The SONNENTOR tea bags consist of fibers of the textile banana (Abacá) and selected cellulose fibers made of wood. The wood is FSC or PEFC certified. However, the up to two meters long hard fibers of the Abacá leaves are predominantly used for our tea bags, which can be disposed of in the compost. Our tea bags naturally have a brownish colour and have been bleached without the use of chlorine (TCF). In autumn 2016, we changed to unbleached paper. As a result, the environment is increasingly spared and energy is saved. The flavour of the tea, however, is not affected in any way.
- Tea infusion bags (both single chamber and double chamber bags)
- Tea chains
- Herbal baths
Paper and cardboard boxes
Paper and cardboard is cellulose and wood pulp. Both are made from wood and consist essentially of cellulose. This natural raw material is disposed of in the paper recycling.
- Tea boxes, spice boxes
- Cartons for shipping units (VE), transport boxes (TK)
- Tea cartons of tea pyramids premium packs
- Tea bags: paper wrappers for the single chamber teabags
Other packaging materials
The metals we use are usually made of tinplate or aluminum and belong in the metal recycle bin.
- Tea boxes for pyramid bags
- lids of honey, fruit spread, tea-já-vu, syrups, ....
In the case of composites, various materials are combined for optimum use in the production process. Those materials go into the residual waste. In some communities, composites are disposed of in the "yellow bin or bag". Please contact your disposal company for more information.
- Aroma protection packaging consists of 80% paper and 20% plastic PP (polypropylene). These packs can be disposed of waste paper (only in Austria).
- The new films for the "Viennese Temptation" coffee are made of PP matt (polypropylene) and PE (polyethylene) and does not contain any aluminum. The new packaging for whole bean also has an overpressure valve on the front which lets CO2 produced during the roasting escape, oxygen cannot get in and the coffee is protected from foreign odors. Additional information: our ground coffee does not need a valve, as gas escapes during the coffee grinding process.
- Single Origin Coffee - consists of paper with a PE layer. This packaging also has a valve.
- Re-sealing strips (e.g. for spices) are a composite material made of metal, plastic and paper
- Cacao tins, spice tins: a composite of cardboard, aluminum and PET (polyethylene terephthalate). The aluminum has no direct contact with the food.

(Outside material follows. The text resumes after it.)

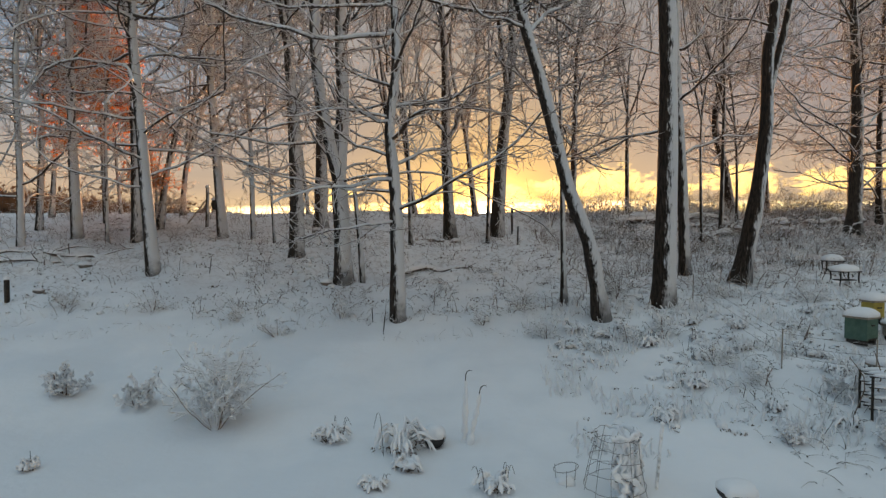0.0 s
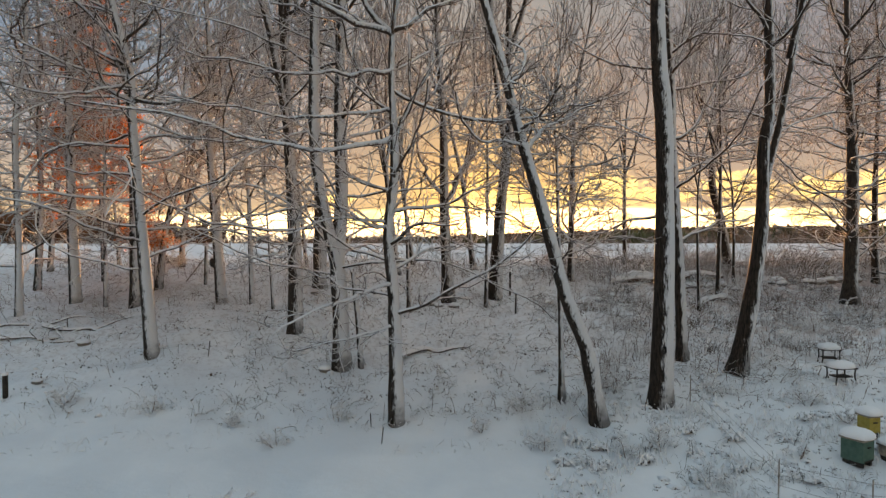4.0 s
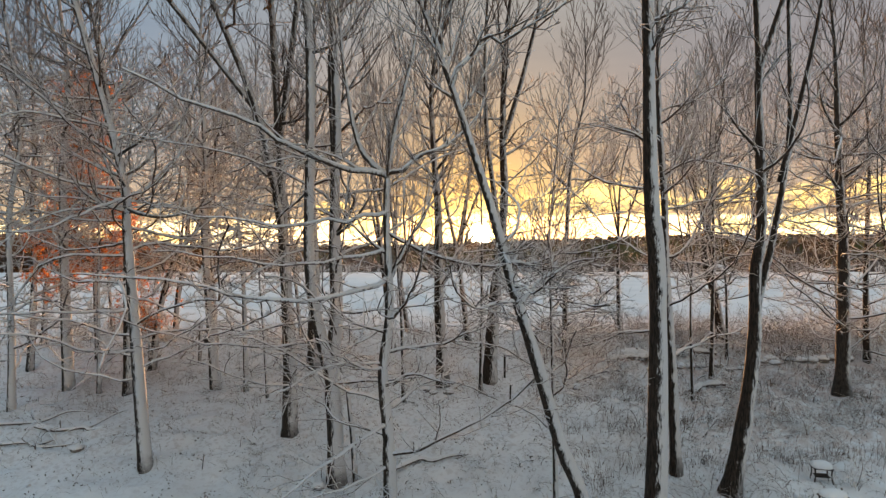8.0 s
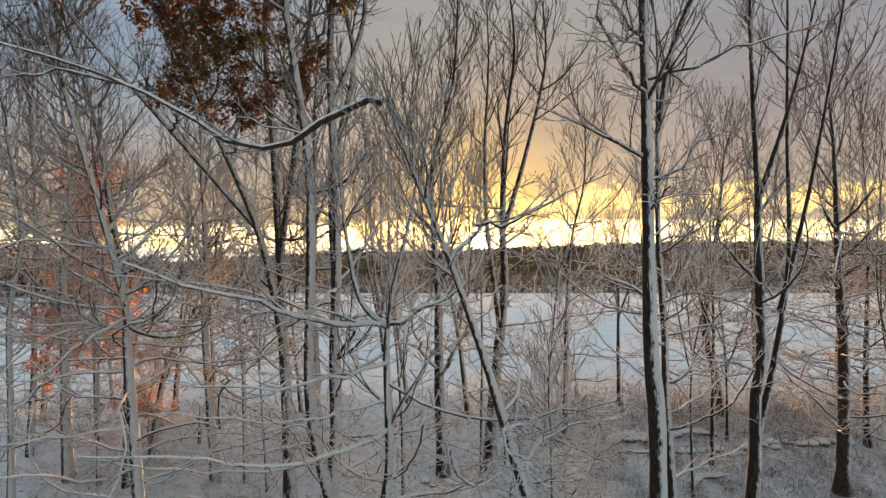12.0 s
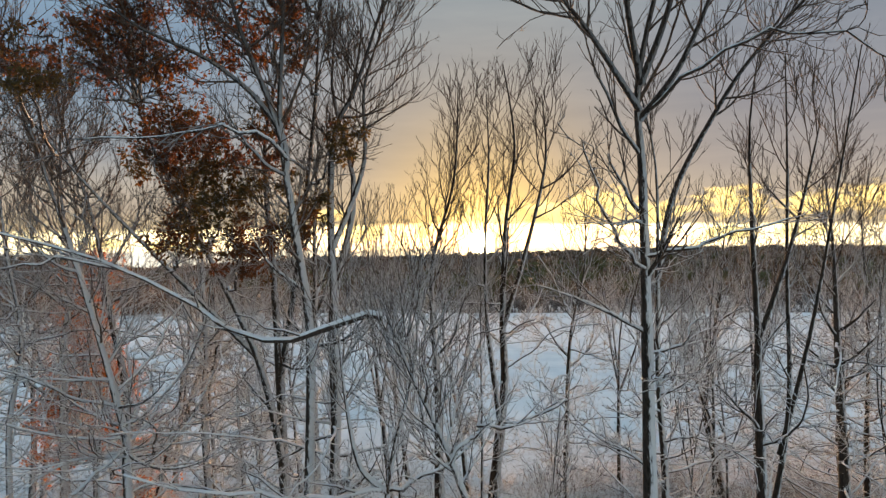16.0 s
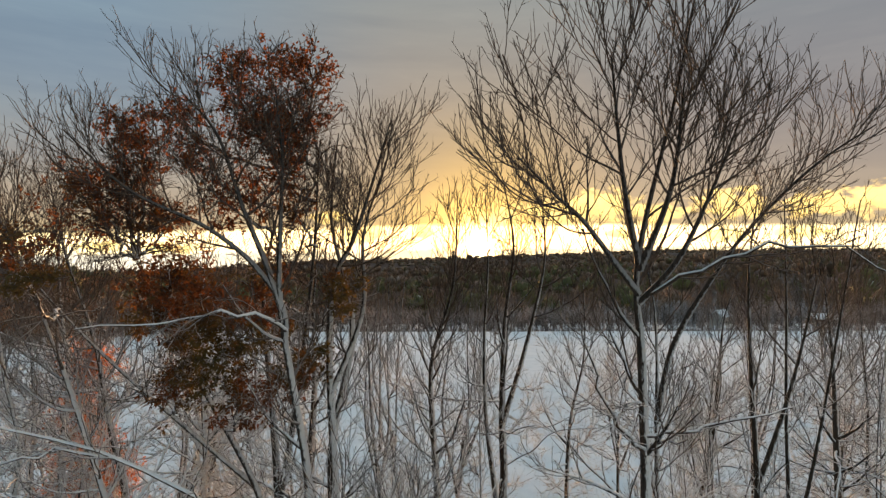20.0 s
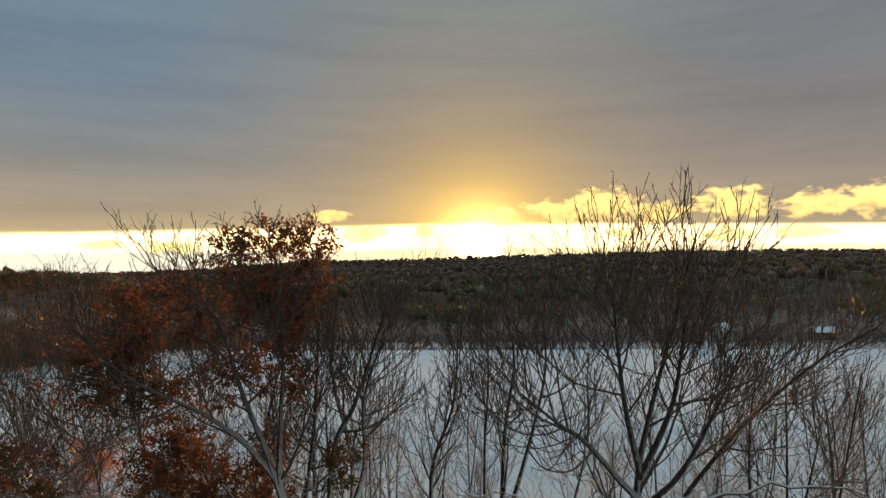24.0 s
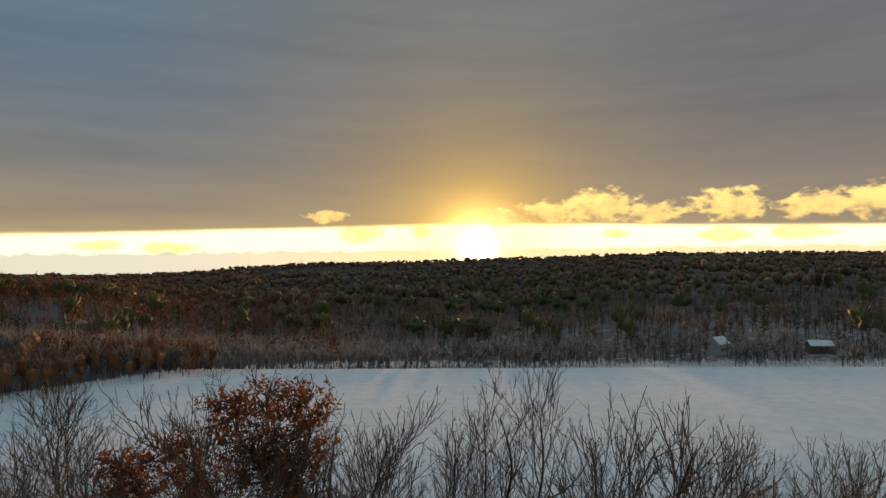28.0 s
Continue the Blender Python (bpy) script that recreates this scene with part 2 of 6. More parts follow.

Through innovation and ongoing improvements, the use of petroleum-based plastics has been greatly reduced. Our goal is to convert entirely to renewable raw materials. In some communities, composites are disposed of in the "yellow bin or bag". Please contact your disposal company for more information. Until we have achieved our goal, plastics, which can only be disposed in residual waste, are used for the following products:
Hand-packaged spices such as cinnamon sticks, bay leaves, sage leaves and saffron threads
- Sweet & Savoury: Gummi Bears, crackers, waffles, chocolates, ginger candied
- Cookies: honey hearts and Austrian vanilla cookies
- Coffee samples (for ground coffee)
- Outer cover of herbal pillows
- Cosmetic products
Our packaging symbols
These symbols indicate the origin and disposal of our packaging:
This symbol means: The film is made of cellulose (a renewable raw material) and compostable in the home compost.
By the way, all our teabags are compostable. This also applies to our tea pyramid bags as well as the completely natural adhesive material that attaches the cord to the tea bag.
Some teas are packaged in composite materials (80% paper and 20% plastic) to protect their natural flavours.
In Austria, this packaging material goes into the paper recycling. In Germany and Switzerland it is considered residual waste, which is why it is labelled with the symbol "residual waste".